The Chicago Tribune (2/19, Richards, Cohen) reports the Illinois State Board of Education “voted unanimously Tuesday to adopt permanent rules that prohibit the use of locked seclusion rooms and stop schools from using prone restraint, making Illinois’ rules more restrictive than they’ve ever been.” Schools will now be allowed to place students alone in seclusion rooms when they are “engaging in extreme physical aggression” and it would be unsafe for an adult to be in the room with them. Seclusion rooms are no longer allowed to have locks and employees cannot hold the doors shut to keep children inside. However, under pressure from special-education activists, the board “stopped short of enacting a ban of involuntary, closed-door timeout in the state’s schools as it had planned.”

NJ Spotlight (2/18, Mooney) reports US District Court Judge Noel Hillman was expected to hear oral arguments on Tuesday in a year-old complaint against the New Jersey State Department of Education “and specifically Commissioner Lamont Repollet for failing to meet federal and state timelines for hearing and moving disputes between families and school districts over services provided special-needs children.” The class-action lawsuit contends thousands of New Jersey families have suffered from what the plaintiffs call “systemic flaws in (the state’s) system for timely resolving special education cases,” allowing disputes to go unresolved for months and sometimes years


A Washington Post (2/18, Strauss) analysis examines President Trump’s reference of public schools as “government schools” in his State of the Union address. Trump and Education Secretary Betsy DeVos use the term often with the adjective “failing” attached as a “broad denunciation of the public school system, which advocates see as the nation’s most important civic institution.” Trump and DeVos now invoke the term “as they push their No. 1 education priority: Getting Congress to pass a $5 billion tax credit program that would allow use of public money for children to attend private and religious school.” To conservatives, “schools should be operated like businesses because the private sector and competition always produce better results, which critics say is not supported by evidence.” The Post notes DeVos and her husband Richard have been using the phrase in speeches for at least two decades.


USA Today (2/13, Testino) reports about 2 percent of educators nationwide are African American men, “but research shows that for black boys in particular, having a teacher of the same race is correlated with a greater likelihood of college attendance.” Johns Hopkins University and American University researchers found that “same-race teacher representation sparks positive outcomes that last into adulthood, potentially shrinking the academic achievement gaps for these students.” The article discusses initiatives by a Memphis district to “recruit, retain and support new teachers of color.”

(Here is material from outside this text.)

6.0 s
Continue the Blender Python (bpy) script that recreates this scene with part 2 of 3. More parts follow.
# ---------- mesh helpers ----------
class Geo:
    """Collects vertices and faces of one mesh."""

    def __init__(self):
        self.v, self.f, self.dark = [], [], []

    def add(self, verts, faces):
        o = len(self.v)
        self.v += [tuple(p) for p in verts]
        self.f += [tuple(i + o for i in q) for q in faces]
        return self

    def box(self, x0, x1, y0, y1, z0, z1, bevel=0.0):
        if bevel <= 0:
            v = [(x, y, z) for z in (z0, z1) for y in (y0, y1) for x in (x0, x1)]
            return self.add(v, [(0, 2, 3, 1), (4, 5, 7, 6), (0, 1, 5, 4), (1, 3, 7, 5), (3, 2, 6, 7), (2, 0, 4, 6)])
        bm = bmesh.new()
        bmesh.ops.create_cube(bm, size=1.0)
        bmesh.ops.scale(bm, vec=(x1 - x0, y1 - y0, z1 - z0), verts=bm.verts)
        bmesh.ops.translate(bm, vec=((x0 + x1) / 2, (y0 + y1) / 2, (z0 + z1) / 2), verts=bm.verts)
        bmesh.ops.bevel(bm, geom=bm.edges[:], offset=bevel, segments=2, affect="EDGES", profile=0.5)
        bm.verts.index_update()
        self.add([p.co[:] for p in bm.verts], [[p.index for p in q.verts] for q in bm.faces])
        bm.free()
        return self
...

Education Week’s (2/14, Will) “Teaching Now” blog reports that a new study published by the Center for Analysis of Longitudinal Data in Education Research “found that eliminating state testing did not have an effect on overall teacher turnover and attrition. Early-career teachers, however, are less likely to leave the profession when there are fewer required tests.” Tim Sass, an author of the study and a professor at Georgia State University, said, “You hear a lot of talk about how teachers are leaving the profession because of high-stakes testing and the related stress and time spent on so-called teaching to the test.” However, the researchers “compared changes in mobility over time in grades and subjects that discontinued testing with grades and subjects that are always tested” and determined “that the removal of statewide tests had no effect on the likelihood of changing schools within a district, moving between districts, or quitting altogether.”

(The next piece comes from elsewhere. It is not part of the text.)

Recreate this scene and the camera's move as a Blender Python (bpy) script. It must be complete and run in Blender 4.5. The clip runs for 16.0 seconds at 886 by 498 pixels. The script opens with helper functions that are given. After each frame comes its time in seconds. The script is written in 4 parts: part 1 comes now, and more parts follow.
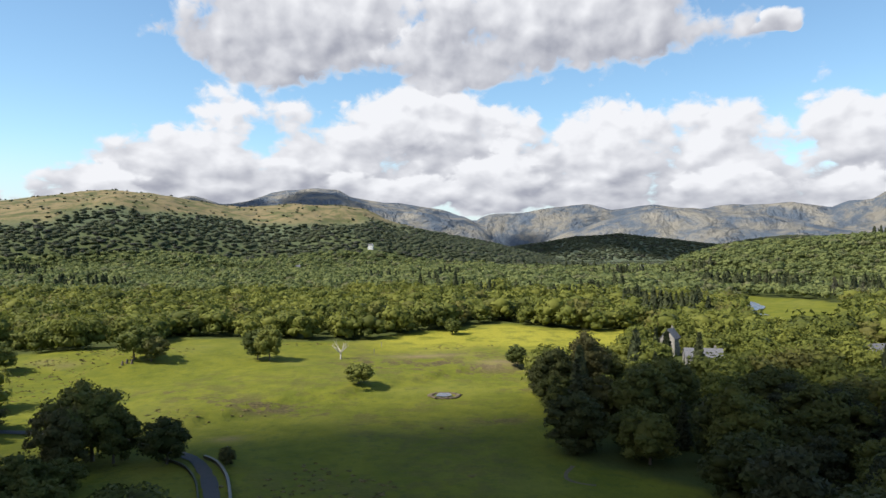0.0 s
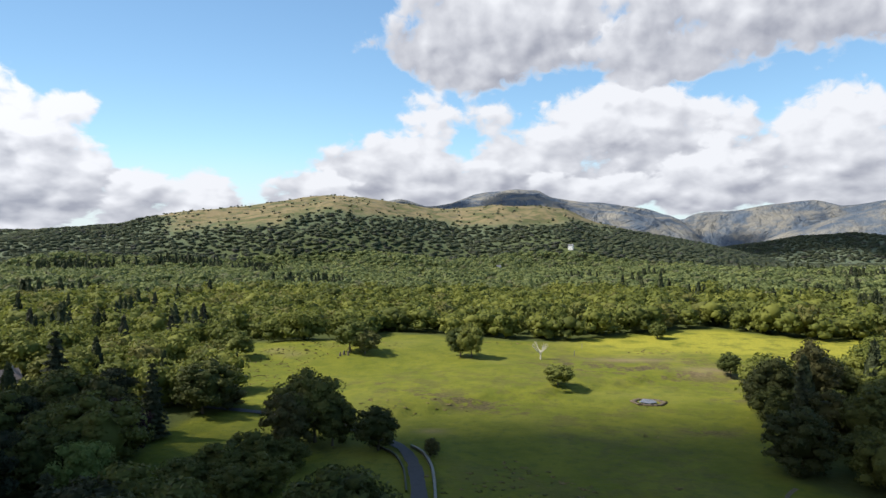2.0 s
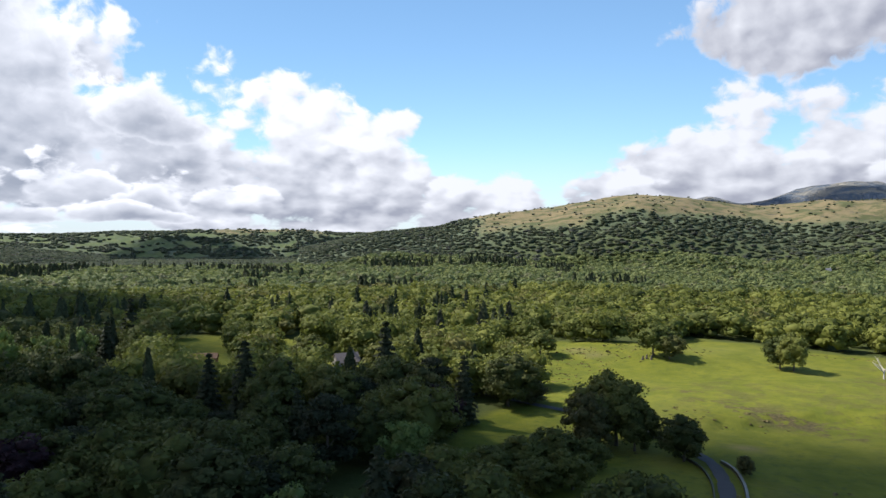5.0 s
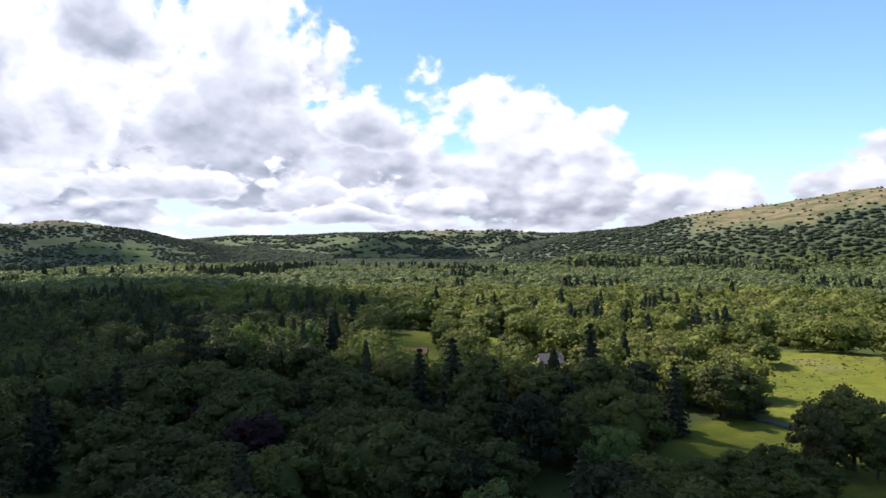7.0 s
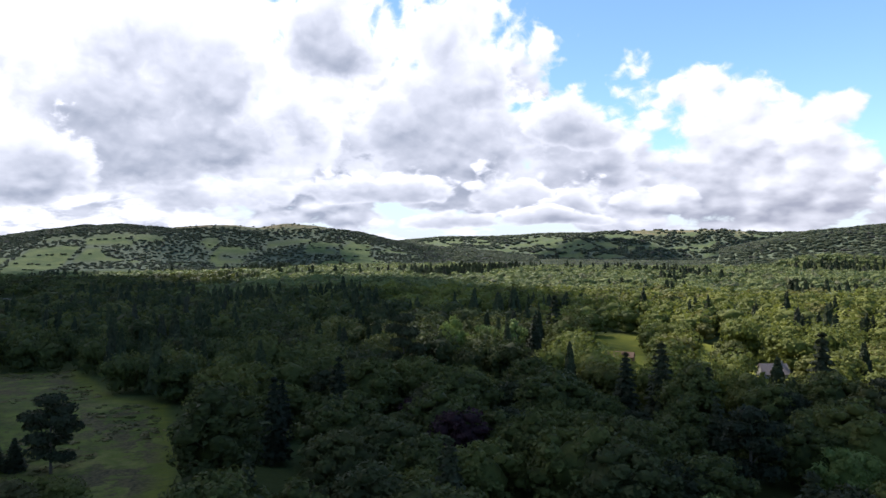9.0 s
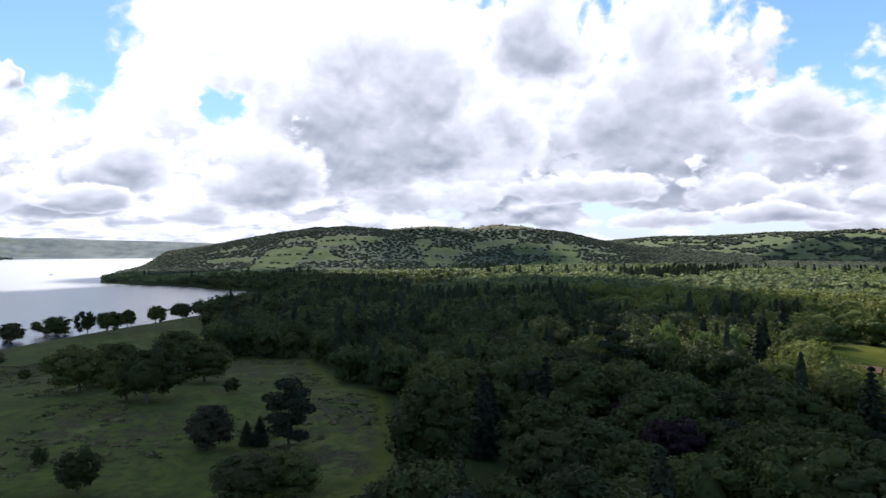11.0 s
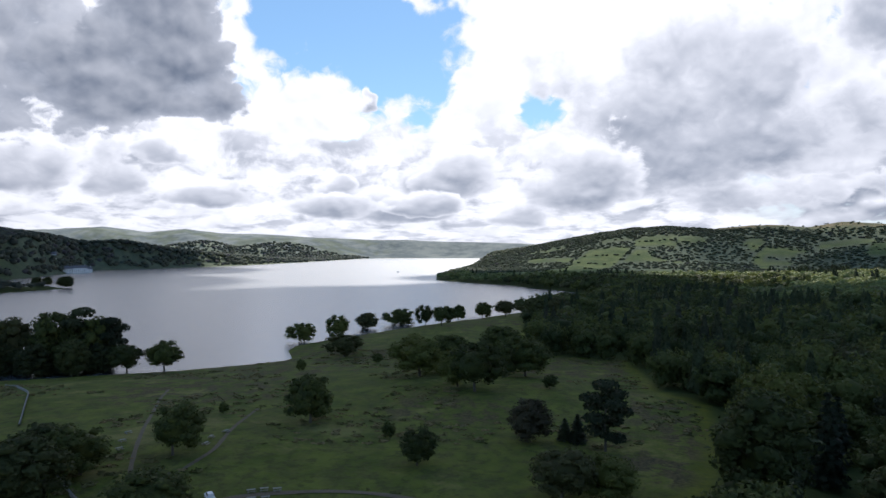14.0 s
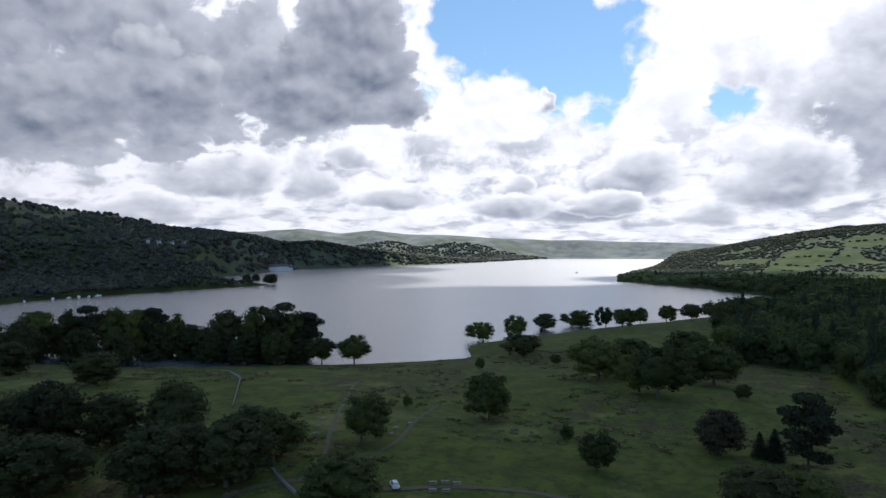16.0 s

The Seventy Four (2/18, Zinshteyn) reports a new survey by the nonprofit by Digital Promise found that school staff “who coach teachers to become better at their craft can be one approach to improving student outcomes, but few coaches have the time and administrative support to do their jobs effectively.” Many teachers “report finding value in receiving biweekly coaching,” but most “see their coaches less frequently and in shorter durations than teachers would like.” The report’s authors “recommended several reforms to how coaching is coordinated and funded at schools and districts,” including allotting “dedicated funding from state or federal coffers for coaching.”

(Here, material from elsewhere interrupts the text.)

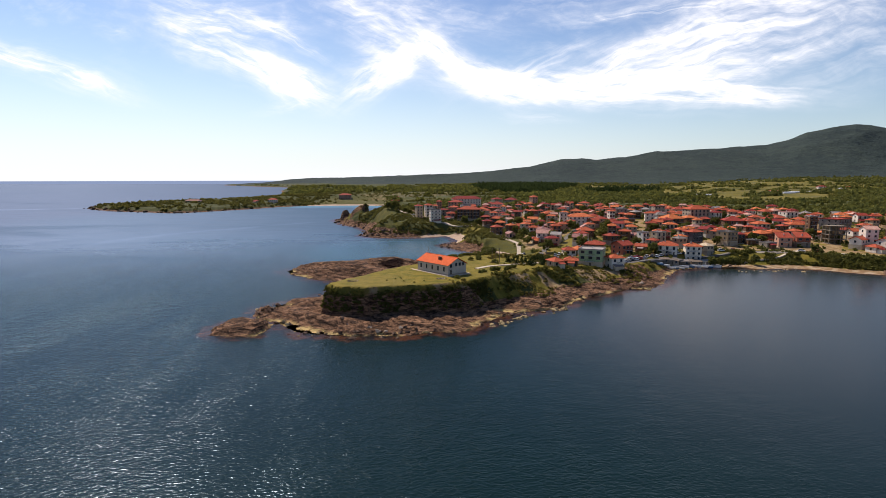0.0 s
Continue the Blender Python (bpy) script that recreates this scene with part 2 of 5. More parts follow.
def sea_material():
    """Open water with wind ruffles, slicks and swell; away from the near water the ripples are too fine to tell and become roughness."""
    m, n = material("sea")
    p = place(n)
    shallow, sand, calm, slick, open_sea = (n.field(name) for name in ("shallow", "sandy", "calm", "slick", "open_sea"))
    gusts = n.noise(n.mapped(p, scale=(1.0, 0.30, 1), turn=(0, 0, -14)), 0.040, 5, 0.6, 0.4)
    drift = n.noise(n.mapped(p, scale=(0.3, 1.0, 1), turn=(0, 0, 12)), 0.008, 4, 0.55, 1.5)
    fine_drift = n.noise(n.mapped(p, scale=(0.25, 1.0, 1), turn=(0, 0, 6)), 0.10, 5, 0.65, 0.8)
    deep = n.mix(n.ramp(drift, 0.35, 0.65), (0.0034, 0.0125, 0.0108), (0.0046, 0.0155, 0.0138))
    # paler over sandy bed, and lifted over the outer bay against dark reflections
    deep = n.mix(sand, deep, (0.042, 0.140, 0.170))
    patch = n.noise(p, 0.16, 5, 0.65)
    bed = n.mix(n.ramp(patch, 0.4, 0.62), (0.008, 0.005, 0.003), (0.072, 0.026, 0.008))
    tone = n.mix(n.ramp(n.math("ADD", shallow, n.math("MULTIPLY", n.math("SUBTRACT", patch, 0.5), 0.9)), 0.14, 0.60), deep, bed)
    swell = n.noise(n.mapped(p, scale=(0.55, 1.0, 1), turn=(0, 0, -20)), 0.30, 2, 0.5, 0.3)
    chop = n.noise(n.mapped(p, scale=(0.6, 1.0, 1), turn=(0, 0, -26)), 1.6, 2.0, 0.45, 0.6)
    windy = n.ramp(gusts, 0.36, 0.62)
    lively = n.math("MULTIPLY", n.math("SUBTRACT", 1.0, n.math("MULTIPLY", calm, 0.93)), n.math("ADD", 0.52, n.math("MULTIPLY", windy, 0.56)))
    lively = n.math("MULTIPLY", lively, n.math("SUBTRACT", 1.0, n.math("MULTIPLY", open_sea, 0.62)))
    waves = n.math("MULTIPLY", n.math("ADD", n.math("MULTIPLY", swell, 0.8), n.math("MULTIPLY", chop, 0.84)), lively)
    rough = n.math("ADD", 0.19, n.math("MULTIPLY", open_sea, n.math("ADD", 0.13, n.math("MULTIPLY", n.ramp(fine_drift, 0.38, 0.62), 0.05))))
    rough = n.math("SUBTRACT", rough, n.math("MULTIPLY", n.ramp(drift, 0.52, 0.62), n.math("MULTIPLY", open_sea, 0.04)))
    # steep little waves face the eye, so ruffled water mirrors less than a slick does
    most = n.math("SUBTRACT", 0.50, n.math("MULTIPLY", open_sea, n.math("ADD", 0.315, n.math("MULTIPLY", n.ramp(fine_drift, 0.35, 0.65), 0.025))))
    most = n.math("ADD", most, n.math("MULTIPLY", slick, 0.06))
    # reflection tone put into the sheen colour: dim near, sky blue far, neutral in calm
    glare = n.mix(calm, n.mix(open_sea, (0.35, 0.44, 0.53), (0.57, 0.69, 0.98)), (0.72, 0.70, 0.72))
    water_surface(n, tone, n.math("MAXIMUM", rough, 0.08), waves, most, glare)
    return m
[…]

Education Week’s (2/13, Mitchell) “On Special Education” blog reports, “Most secondary school principals—especially those in schools that serve primarily black and Latino students—think their schools can do a better job of serving students with disabilities, a new nationally representative survey of school leaders finds.” A web-based survey of the RAND Corporation’s American School Leader Panel reveals “that student racial demographics are a significant predictor of principals’ access to materials and tools to support students with disabilities.” According to the survey, “in middle and high schools with the largest share of black and Latino students, principals self-reported significantly less access to each type of support.” Only 25 percent of surveyed principals rated their support as “completely sufficient.”

In a more than 5,000-word analysis, the Washington Post (2/13, Natanson, Cox, Stein) says that President Trump’s “inflammatory language – often condemned as racist and xenophobic – has seeped into schools across America. Many bullies now target other children differently than they used to, with kids as young as 6 mimicking the president’s insults and the cruel way he delivers them.” According to “a Washington Post review of 28,000 news stories,” Trump’s “words, those chanted by his followers at campaign rallies and even his last name have been wielded by students and school staff members to harass children more than 300 times since the start of 2016. ... At least three-quarters of the attacks were directed at kids who are Hispanic, black or Muslim, according to the analysis.” The Post adds that more than 45 times during the same period, students were “victimized because they support the president.”